## BEGIN Data lines

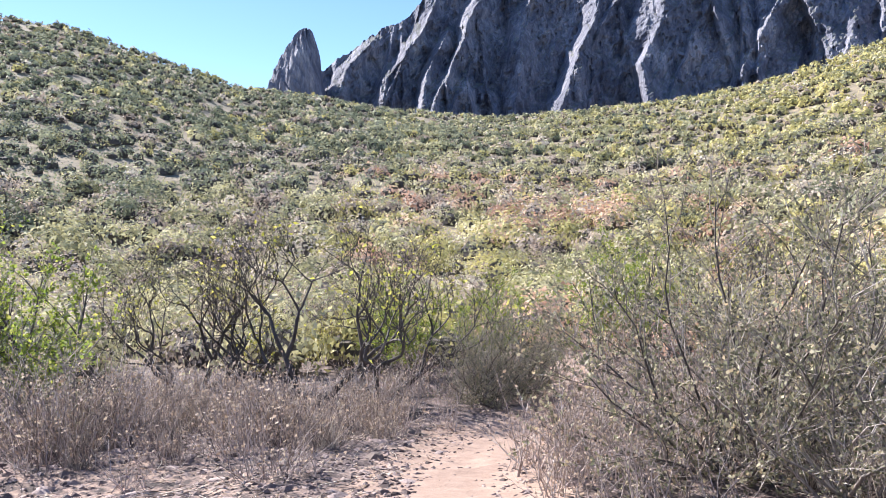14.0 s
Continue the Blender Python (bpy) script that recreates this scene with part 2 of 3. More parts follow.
SCRUB = {
    "olive": leaf_mat("olive_scrub", [(0.1, (0.218, 0.218, 0.118)), (0.5, (0.448, 0.429, 0.241)), (0.9, (0.717, 0.666, 0.413))], 0.27, 0.7, True),
    "dark": leaf_mat("dark_scrub", [(0.1, (0.109, 0.128, 0.0826)), (0.5, (0.256, 0.269, 0.172)), (0.9, (0.435, 0.442, 0.289))], 0.27, 0.7, True),
    "yellow": leaf_mat("yellow_scrub", [(0.1, (0.346, 0.326, 0.135)), (0.5, (0.55, 0.506, 0.212)), (0.9, (0.768, 0.678, 0.306))], 0.27, 0.7, True),
    "grey": leaf_mat("straw_grey_scrub", [(0.1, (0.333, 0.269, 0.218)), (0.5, (0.576, 0.48, 0.39)), (0.9, (0.8, 0.73, 0.589))], 0.27, 0.7, True),
    "rust": leaf_mat("rust_scrub", [(0.1, (0.461, 0.282, 0.198)), (0.5, (0.691, 0.461, 0.333)), (0.9, (0.8, 0.64, 0.474))], 0.27, 0.7, True),
}


# ---- shape helpers ----
def lattice(ix, iy, seed):
    h = (ix.astype(np.int64) * 374761393 + iy.astype(np.int64) * 668265263 + seed * 974634777) & 0xFFFFFFFF
    h = ((h ^ (h >> 13)) * 1274126177) & 0xFFFFFFFF
    return ((h ^ (h >> 16)) & 0xFFFF) / 65535.0


def vnoise(x, y, seed=0):
    """Value noise in 0..1, one cell a unit."""
    x, y = np.asarray(x, float), np.asarray(y, float)
    ix, iy = np.floor(x), np.floor(y)
    fx, fy = x - ix, y - iy
    fx, fy = fx * fx * (3 - 2 * fx), fy * fy * (3 - 2 * fy)
    a, b = lattice(ix, iy, seed), lattice(ix + 1, iy, seed)
    c, d = lattice(ix, iy + 1, seed), lattice(ix + 1, iy + 1, seed)
    return (a * (1 - fx) + b * fx) * (1 - fy) + (c * (1 - fx) + d * fx) * fy


def fbm(x, y, seed=0, octaves=4):
    return sum(vnoise(x * 2 ** k, y * 2 ** k, seed + k) * 0.5 ** k for k in range(octaves)) / (2 - 0.5 ** (octaves - 1))


def mesh_of(name, verts, faces, smooth=False):
    me = bpy.data.meshes.new(name)
    me.from_pydata([tuple(v) for v in verts] if not isinstance(verts, np.ndarray) else verts.tolist(), [], faces)
    if smooth:
        me.polygons.foreach_set("use_smooth", [True] * len(me.polygons))
    me.update()
    return me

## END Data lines

Among the lines above, find the one with "Continue the Blender" and the one with "return sum(vnoise(x *". Quote both and everything between them, exactly.

## Complete response
Continue the Blender Python (bpy) script that recreates this scene with part 2 of 3. More parts follow.
SCRUB = {
    "olive": leaf_mat("olive_scrub", [(0.1, (0.218, 0.218, 0.118)), (0.5, (0.448, 0.429, 0.241)), (0.9, (0.717, 0.666, 0.413))], 0.27, 0.7, True),
    "dark": leaf_mat("dark_scrub", [(0.1, (0.109, 0.128, 0.0826)), (0.5, (0.256, 0.269, 0.172)), (0.9, (0.435, 0.442, 0.289))], 0.27, 0.7, True),
    "yellow": leaf_mat("yellow_scrub", [(0.1, (0.346, 0.326, 0.135)), (0.5, (0.55, 0.506, 0.212)), (0.9, (0.768, 0.678, 0.306))], 0.27, 0.7, True),
    "grey": leaf_mat("straw_grey_scrub", [(0.1, (0.333, 0.269, 0.218)), (0.5, (0.576, 0.48, 0.39)), (0.9, (0.8, 0.73, 0.589))], 0.27, 0.7, True),
    "rust": leaf_mat("rust_scrub", [(0.1, (0.461, 0.282, 0.198)), (0.5, (0.691, 0.461, 0.333)), (0.9, (0.8, 0.64, 0.474))], 0.27, 0.7, True),
}


# ---- shape helpers ----
def lattice(ix, iy, seed):
    h = (ix.astype(np.int64) * 374761393 + iy.astype(np.int64) * 668265263 + seed * 974634777) & 0xFFFFFFFF
    h = ((h ^ (h >> 13)) * 1274126177) & 0xFFFFFFFF
    return ((h ^ (h >> 16)) & 0xFFFF) / 65535.0


def vnoise(x, y, seed=0):
    """Value noise in 0..1, one cell a unit."""
    x, y = np.asarray(x, float), np.asarray(y, float)
    ix, iy = np.floor(x), np.floor(y)
    fx, fy = x - ix, y - iy
    fx, fy = fx * fx * (3 - 2 * fx), fy * fy * (3 - 2 * fy)
    a, b = lattice(ix, iy, seed), lattice(ix + 1, iy, seed)
    c, d = lattice(ix, iy + 1, seed), lattice(ix + 1, iy + 1, seed)
    return (a * (1 - fx) + b * fx) * (1 - fy) + (c * (1 - fx) + d * fx) * fy


def fbm(x, y, seed=0, octaves=4):
    return sum(vnoise(x * 2 ** k, y * 2 ** k, seed + k) * 0.5 ** k for k in range(octaves)) / (2 - 0.5 ** (octaves - 1))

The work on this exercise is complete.